>> Begin The data
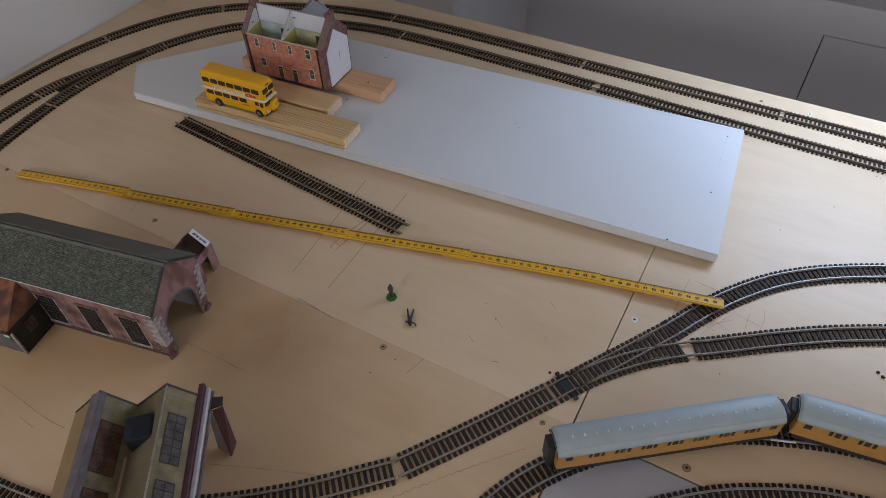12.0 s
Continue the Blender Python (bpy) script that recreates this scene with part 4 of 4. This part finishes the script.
def toy_bus():
    b = thing("toy_bus", "yellow toy double-decker bus parked on a pine block", "toy bus", 0.2245, 0.2632, BT + 0.0006 + BLK + 0.0001, 4.3)
    b.scale = (1.035, 1.035, 1.035)
    L, W, H = 0.1150, 0.0300, 0.0560
    h, w = L / 2, W / 2
    part("lower_deck", cube(-h + 0.001, h - 0.0125, -w, w, 0.0045, 0.028, 0.0014, 3), BUS_YELLOW, b, "yellow lower deck")
    # half cab on the driver's side, bonnet on the other
    bonnet = part("bonnet", cube(h - 0.0150, h - 0.0005, -0.0020, w - 0.0010, 0.0045, 0.0215, 0.0036, 5), BUS_YELLOW, b, "rounded yellow bonnet", smooth=True)
    part("radiator", cube(h - 0.0012, h + 0.0003, 0.0025, w - 0.0052, 0.0060, 0.0180, 0.0008, 2), BUS_YELLOW, bonnet)
    cab = part("cab", cube(h - 0.0135, h - 0.0052, -w, 0.0010, 0.0050, 0.0285, 0.0024, 3), BUS_YELLOW, b, "yellow driver's half cab")
    part("windscreen", round_pane(False, h - 0.0057, -w + 0.0022, -0.0006, 0.0182, 0.0258, 0.0008, 0.0010), GLASS_DARK, cab)
    part("cab_window", round_pane(True, -w - 0.0003, h - 0.0122, h - 0.0070, 0.0180, 0.0258, 0.0010, 0.0010), GLASS_DARK, cab)
    part("cab_window", round_pane(True, -w - 0.0003, h - 0.0210, h - 0.0146, 0.0195, 0.0256, 0.0010, 0.0010), GLASS_DARK, cab)
    part("upper_deck", cube(-h, h - 0.0040, -w, w, 0.0280, 0.0515, 0.0034, 4), BUS_YELLOW, b, "yellow upper deck")
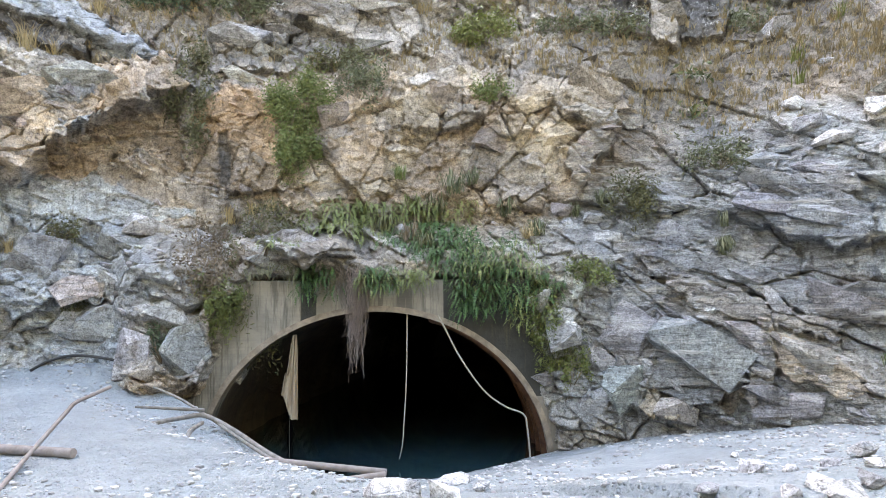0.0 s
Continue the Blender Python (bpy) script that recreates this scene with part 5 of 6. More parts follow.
def rock_mesh(name, v, f, ks, counts, seed):
    """Mesh of blocks that take the colour and crust of the face where they sit."""
    me = bpy.data.meshes.new(name)
    me.from_pydata(np.asarray(v).tolist(), [], f)
    r = np.random.default_rng(seed)
    tone = np.repeat(r.uniform(0.78, 1.25, (len(ks), 1)) * (1 + r.normal(size=(len(ks), 3)) * 0.02), counts, axis=0)
    rgba = np.ones((len(v), 4))
    base = COARSE_COL[ks]
    fresh = smooth(5.5, 3.0, COARSE[1][ks])[:, None] * 0.55
    base = base + (np.array((0.62, 0.64, 0.67)) - base) * fresh
    rgba[:, :3] = np.repeat(base, counts, axis=0) * tone
    me.attributes.new("rock_colour", "FLOAT_COLOR", "POINT").data.foreach_set("color", rgba.ravel())
    for key, a in zip(("lichen", "beds", "wet"), COARSE_ATTR):
        me.attributes.new(key, "FLOAT", "POINT").data.foreach_set("value", np.repeat(a[ks], counts))
    me.attributes.new("grain_place", "FLOAT_VECTOR", "POINT").data.foreach_set("vector", np.asarray(v).ravel())
    me.materials.append(ROCK)
    return me


def rock_block(x, z, w, h, lean, seed, depth=None):
    """One block of the face, a part of the cliff."""
    v, f, k = block_geo(x, z, w, h, depth or 0.75 * min(w, 1.6 * h), lean, seed)
    ob = new("rock_block", rock_mesh("rock_block", v, f, [k], [len(v)], seed))
    ob.parent = cliff
    return ob


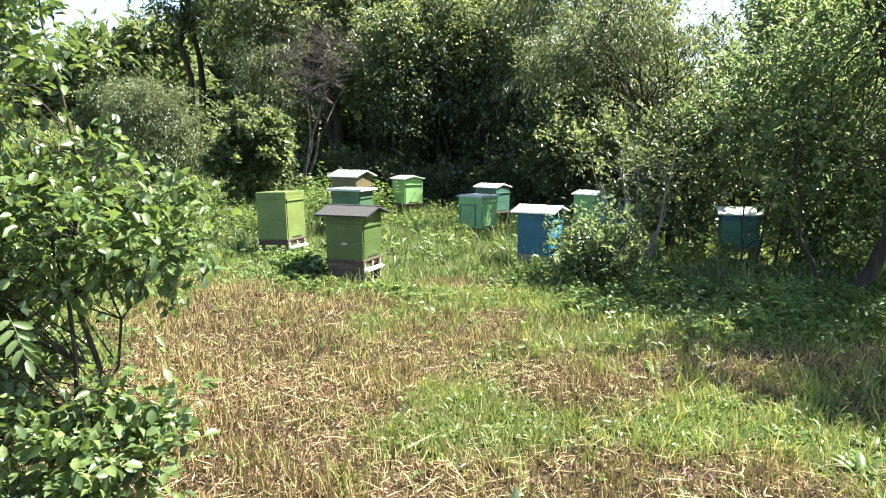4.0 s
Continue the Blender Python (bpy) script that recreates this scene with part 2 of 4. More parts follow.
M_STUBBLE = foliage("stubble_stem", ((0, (0.07, 0.042, 0.02)), (0.28, (0.19, 0.125, 0.05)), (0.6, (0.40, 0.29, 0.11)), (0.75, (0.27, 0.25, 0.07)), (1, (0.13, 0.18, 0.035))), 0.15, 0.55, 0.35, (1.1, 1, 0.7))
M_STRAW = foliage("straw", ((0, (0.10, 0.055, 0.025)), (0.45, (0.25, 0.16, 0.06)), (0.85, (0.43, 0.30, 0.12)), (1, (0.64, 0.49, 0.23))), 0.12, 0.55, 0.25, (1.1, 1, 0.7))
M_LITTER = foliage("dead_leaf", ((0, (0.035, 0.02, 0.014)), (0.6, (0.15, 0.08, 0.048)), (1, (0.30, 0.19, 0.12))), 0.12, 0.7, 0.3, (1.1, 0.9, 0.7))


def ground_material():
    m, nt, b = nodes("soil_and_turf")
    at = nt.nodes.new("ShaderNodeAttribute")
    at.attribute_name = "dry"
    fine, mid = noise_fac(nt, 26, 8, 0.7), noise_fac(nt, 3.0, 5, 0.6)
    turf = ramp(nt, fine, ((0.3, (0.025, 0.04, 0.011)), (0.5, (0.055, 0.082, 0.02)), (0.72, (0.11, 0.13, 0.04))))
    soil = ramp(nt, fine, ((0.28, (0.018, 0.012, 0.007)), (0.5, (0.05, 0.033, 0.018)), (0.75, (0.13, 0.088, 0.045))))
    turf2 = mix(nt, mid, turf, (0.075, 0.10, 0.026))
    add = nt.nodes.new("ShaderNodeMath")
    add.operation, add.use_clamp = "MULTIPLY_ADD", True
    nt.links.new(at.outputs["Fac"], add.inputs[0])
    add.inputs[1].default_value = 1.2
    off = nt.nodes.new("ShaderNodeMath")
    off.operation = "SUBTRACT"
    nt.links.new(mid, off.inputs[0])
    off.inputs[1].default_value = 0.5
    nt.links.new(off.outputs[0], add.inputs[2])
    nt.links.new(mix(nt, add.outputs[0], turf2, soil), b.inputs["Base Color"])
    b.inputs["Roughness"].default_value = 0.95
    b.inputs["Specular IOR Level"].default_value = 0.15
    bump(nt, b, fine, 0.9, 0.04)
    return m


M_GROUND = ground_material()


# ---- ground ----
def build_ground():
    radii = np.concatenate([np.arange(0.15, 9, 0.12), 9 * 1.045 ** np.arange(1, 100)])
    ang = np.linspace(0, 2 * np.pi, 180, endpoint=False)
    X = np.concatenate([[EX], (EX + radii[:, None] * np.sin(ang)).ravel()])
    Y = np.concatenate([[EY], (EY + radii[:, None] * np.cos(ang)).ravel()])
    V = np.stack([X, Y, gz(X, Y)], 1)
    n, k = len(ang), len(radii)
    i = (np.arange(k - 1)[:, None] * n + 1)
    j, j2 = np.arange(n)[None], ((np.arange(n) + 1) % n)[None]
    Q = np.stack([i + j2, i + j, i + n + j, i + n + j2], -1).reshape(-1, 4)
    T = np.stack([np.zeros(n, int), j2[0] + 1, j[0] + 1], -1)
    me = mesh_fast("ground", V, [Q, T], M_GROUND)
    a = me.attributes.new("dry", "FLOAT", "POINT")
    a.data.foreach_set("value", dry(X, Y).astype(np.float32))
    me.polygons.foreach_set("use_smooth", [True] * len(me.polygons))
    return tagged(new("ground", me), "grassy orchard ground with patches of mown dry stubble", "ground", kind="structure")


build_ground()


# ---- grass, straw and herbs on the ground ----
def scatter(n, d0, d1, az0=-66, az1=58, r=None):
    r = r or rng
    d = np.sqrt(r.uniform(d0 * d0, d1 * d1, n))
    a = np.radians(r.uniform(az0, az1, n))
    return EX + d * np.sin(a), EY + d * np.cos(a)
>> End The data
Only the lines from the one containing "4. More parts follow." through the one containing "(1.1, 0.9, 0.7))" are to be reproduced, exactly as they appear.

▶ Response below:
Continue the Blender Python (bpy) script that recreates this scene with part 2 of 4. More parts follow.
M_STUBBLE = foliage("stubble_stem", ((0, (0.07, 0.042, 0.02)), (0.28, (0.19, 0.125, 0.05)), (0.6, (0.40, 0.29, 0.11)), (0.75, (0.27, 0.25, 0.07)), (1, (0.13, 0.18, 0.035))), 0.15, 0.55, 0.35, (1.1, 1, 0.7))
M_STRAW = foliage("straw", ((0, (0.10, 0.055, 0.025)), (0.45, (0.25, 0.16, 0.06)), (0.85, (0.43, 0.30, 0.12)), (1, (0.64, 0.49, 0.23))), 0.12, 0.55, 0.25, (1.1, 1, 0.7))
M_LITTER = foliage("dead_leaf", ((0, (0.035, 0.02, 0.014)), (0.6, (0.15, 0.08, 0.048)), (1, (0.30, 0.19, 0.12))), 0.12, 0.7, 0.3, (1.1, 0.9, 0.7))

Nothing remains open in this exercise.